Saturday, June 22, 2024


Dhaka Tribune


Is it time to reconsider our own gas reserves?

With the world energy market in turmoil due to the Ukraine war, there is no better time for Bangladesh to renew domestic gas production efforts

Update : 08 Aug 2022, 12:01 AM

In Bangladesh, where the government recently celebrated 100% electrification of households, the impact of the Ukraine war is being acutely felt. With 52% of electricity generated from gas-based power plants, the country is struggling to deal with surging gas prices in the international market. 

Russia’s invasion of Ukraine has pushed up oil and gas prices.
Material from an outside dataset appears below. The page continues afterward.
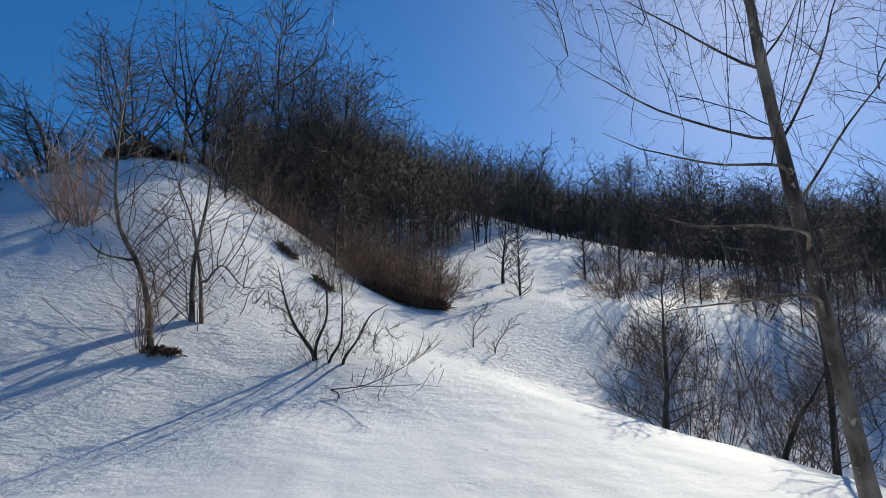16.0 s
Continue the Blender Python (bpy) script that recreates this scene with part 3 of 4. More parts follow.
# the row of birches and beeches beyond the eastern hump
FINE = (shaded_dark_bark, dark_twig, brown_twig)
tree("birch_tree", "forked white birch with fine bare twigs", "tree", [(22.93, 8.47, -2.26), (22.59, 9.32, 0.77), (22.49, 9.56, 2.06)], 0.065, [], 21, 24, 220, 800, 500, t0=0.25, woods=(birch_bark, grey_twig, brown_twig), group="east row", stems=[[(22.93, 8.47, -2.26), (23.02, 8.23, 0.91), (22.97, 8.38, 3.02)]], thin=0.0066, angle=36, length=0.5, wave=0.6, up=0.05, wide=1.5, dense=0.95, step_len=0.2)
tree("birch_tree", "bushy pale birch, bare", "tree", [(24.73, 6.04, -2.17), (24.67, 6.25, 0.45), (24.67, 6.28, 3.36)], 0.055, leaders([(24.73, 6.04, -2.17), (24.67, 6.25, 0.45), (24.67, 6.28, 3.36)][0], 4.8, 1.4, 3, 301, 0.1, 0.35), 22, 60, 420, 1300, 500, t0=0.15, woods=(birch_bark, grey_twig, brown_twig), group="east row", thin=0.0066, angle=36, length=0.48, wave=0.35, up=0.012, limb_r=0.5, side=34, wide=1.7, dense=0.95, step_len=0.2)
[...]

Bangladesh buys a lot of its gas from the East Asian spot market, where gas prices have surged to record highs due to the war in Ukraine. The Japan-Korea Marker (JKM) gas price and the JOGMEC gas price have seen the steepest rise.

The halt of Russian gas supplies to Europe has led to a scramble for new sources. Alternative gas suppliers are likely to experience a windfall. Britain, itself an oil and gas producer in the North Sea, recently announced a 25% windfall tax on the profits of oil and gas companies. The chancellor who introduced the tax -- Rishi Sunak -- is now running to be prime minister. 
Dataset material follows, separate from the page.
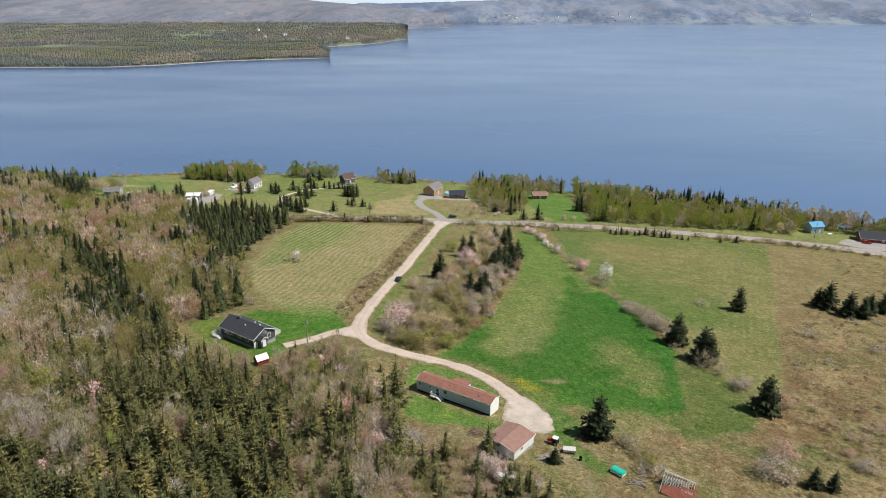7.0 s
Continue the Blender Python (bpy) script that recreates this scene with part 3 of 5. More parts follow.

African producers like Algeria and Nigeria are among the alternative sources. Nigeria reportedly has 28% plant capacity to produce LNG but needs to pump more gas to process into LNG. Algeria has to increase capacity because it is bogged down in domestic consumption and underinvestment. 

Increasing capacity in the short term has a timeframe of six to eighteen months. Medium and longer term investments stretch into two years and beyond. Exploring and developing new offshore gas fields can take several years over the medium and long term.  

The world is also embarking on a historic green energy transition. Oil and gas exploration is currently at an all time low. However, even with the green transition, certain industries like chemicals will continue to rely on oil and gas. 

Is Bangladesh missing out?

Bangladesh itself is a major gas producer. But all of its gas is directed towards domestic consumption. The policy of successive governments has been to not export gas. The ban on gas export exists despite the proximity of major energy markets like China and India. Bangladesh’s own increasing consumption has also led to the import of LNG from the international spot market. 

In 2014, Bangladesh was hailed as Asia’s next energy superpower after it secured control of maritime territory in the Bay of Bengal following the resolution of disputes with India and Myanmar. According to one estimate, Bangladeshi territory in the bay contains the largest gas reserves in the Asia-Pacific outside the Middle East. Oil and gas companies once used to say that Bangladesh is literally floating on gas. Yet till today, not a single deep sea gas field exists in Bangladesh’s territory. 

India and Myanmar have both developed deep sea gas fields. But Bangladesh currently has no significant offshore production. The time has surely come to rethink our domestic gas production policy. By not increasing domestic production with the possibility of exporting gas, the government is now facing an acute gas shortage and relying on the war-affected spot price market. 

Not only would increased gas production strengthen Bangladesh's energy security, gas exports could be a significant source of revenue for the state exchequer, allowing for bigger financial reserves and potential investment in more big infrastructure projects at home. Is Bangladesh leaving money on the table by not investing in further domestic gas exploration and production?